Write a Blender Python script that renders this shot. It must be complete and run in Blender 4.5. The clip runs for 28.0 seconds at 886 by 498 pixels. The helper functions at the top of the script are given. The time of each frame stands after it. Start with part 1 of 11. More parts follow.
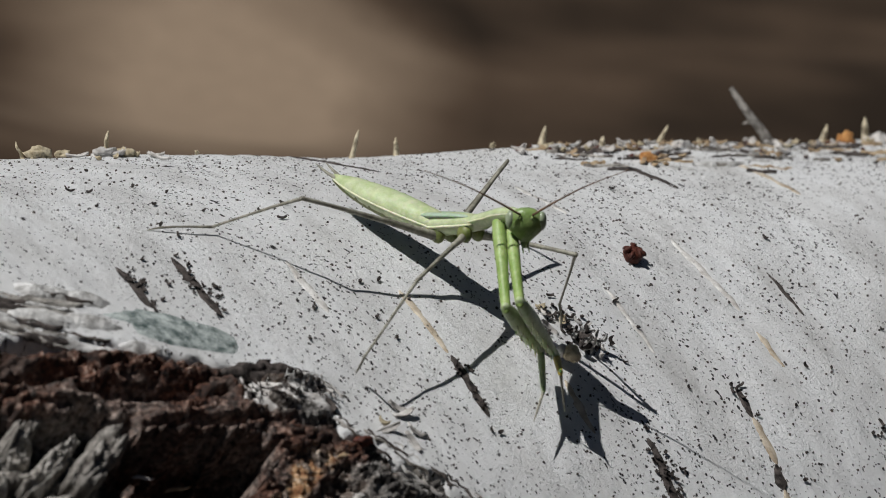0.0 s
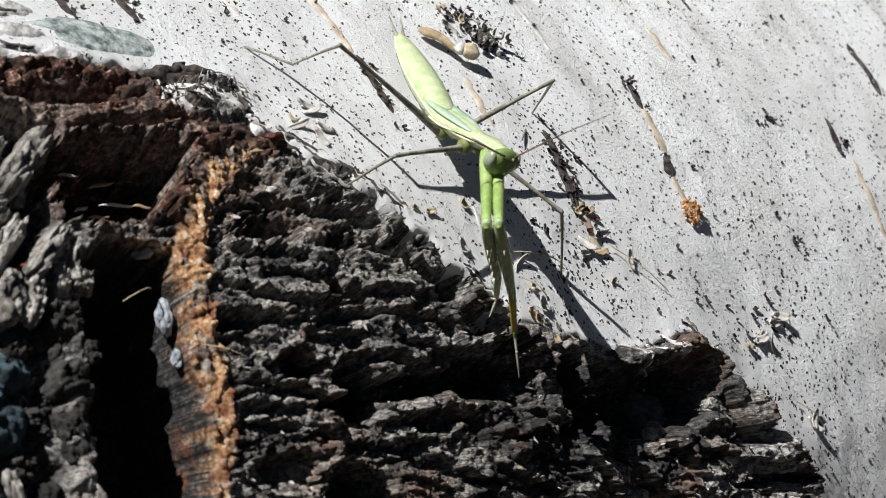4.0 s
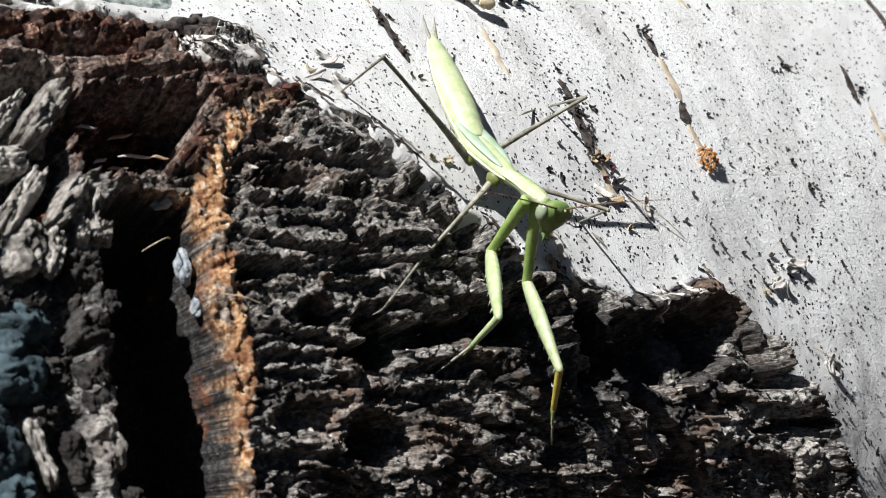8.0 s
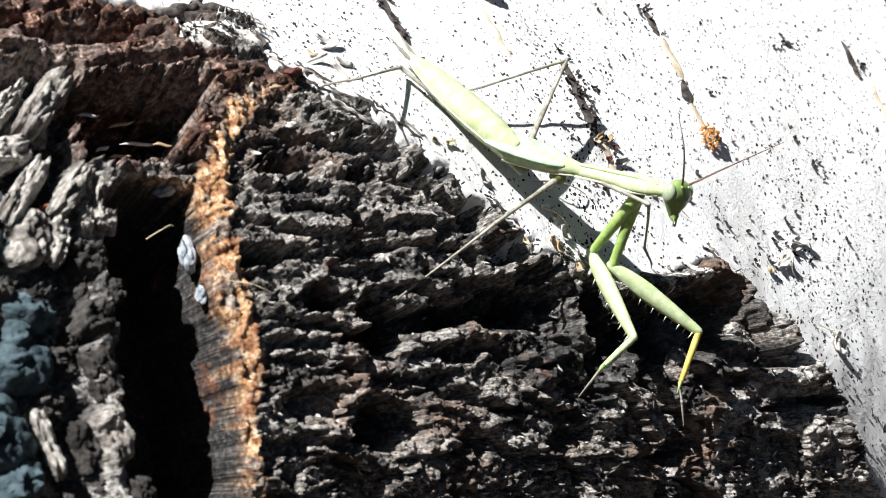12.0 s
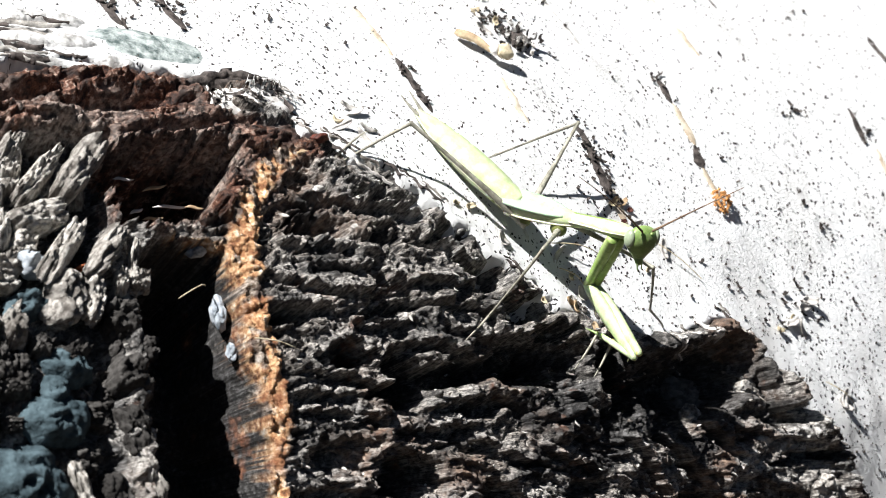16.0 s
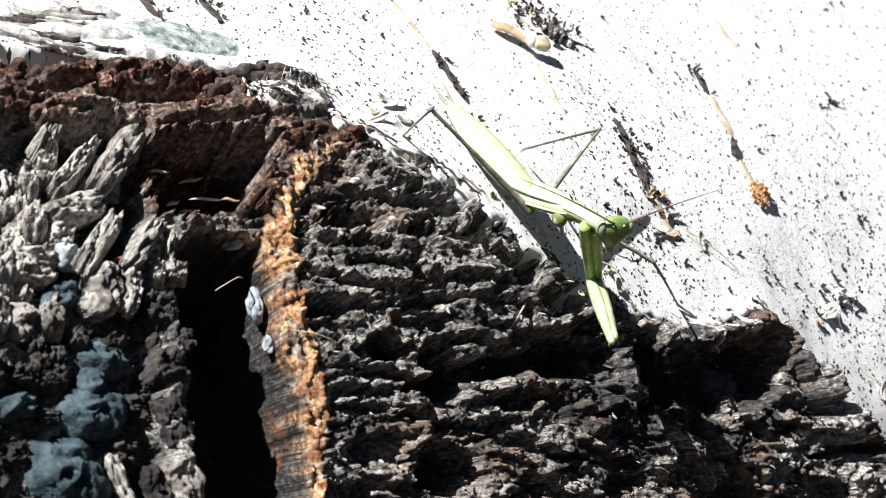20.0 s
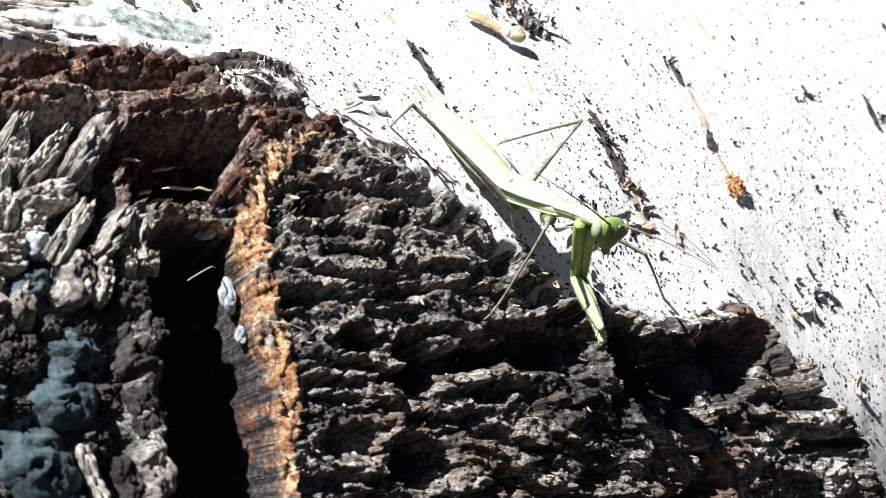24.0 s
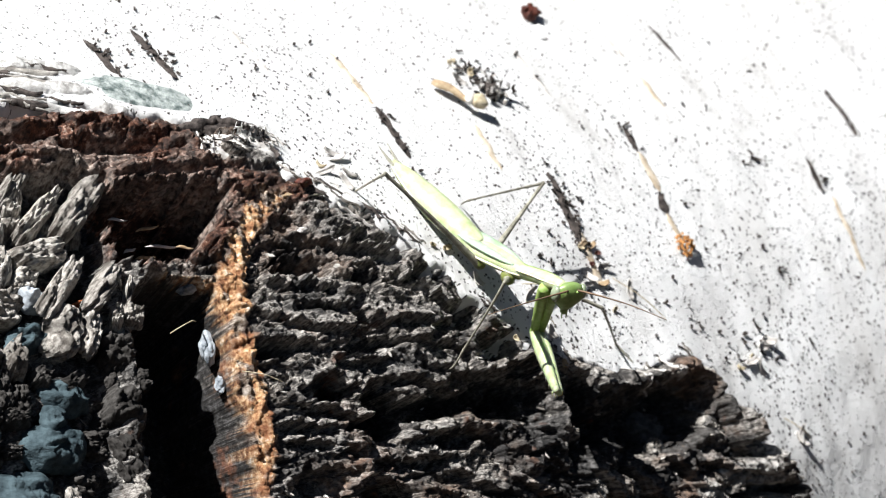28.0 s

▸ Exercise instructions
Quote the material exactly. Pictures stay out.

▸ Result of the task
Write a Blender Python script that renders this shot. It must be complete and run in Blender 4.5. The clip runs for 28.0 seconds at 886 by 498 pixels. The helper functions at the top of the script are given. The time of each frame stands after it. Start with part 1 of 11. More parts follow.
0.0 s
4.0 s
8.0 s
12.0 s
16.0 s
20.0 s
24.0 s
28.0 s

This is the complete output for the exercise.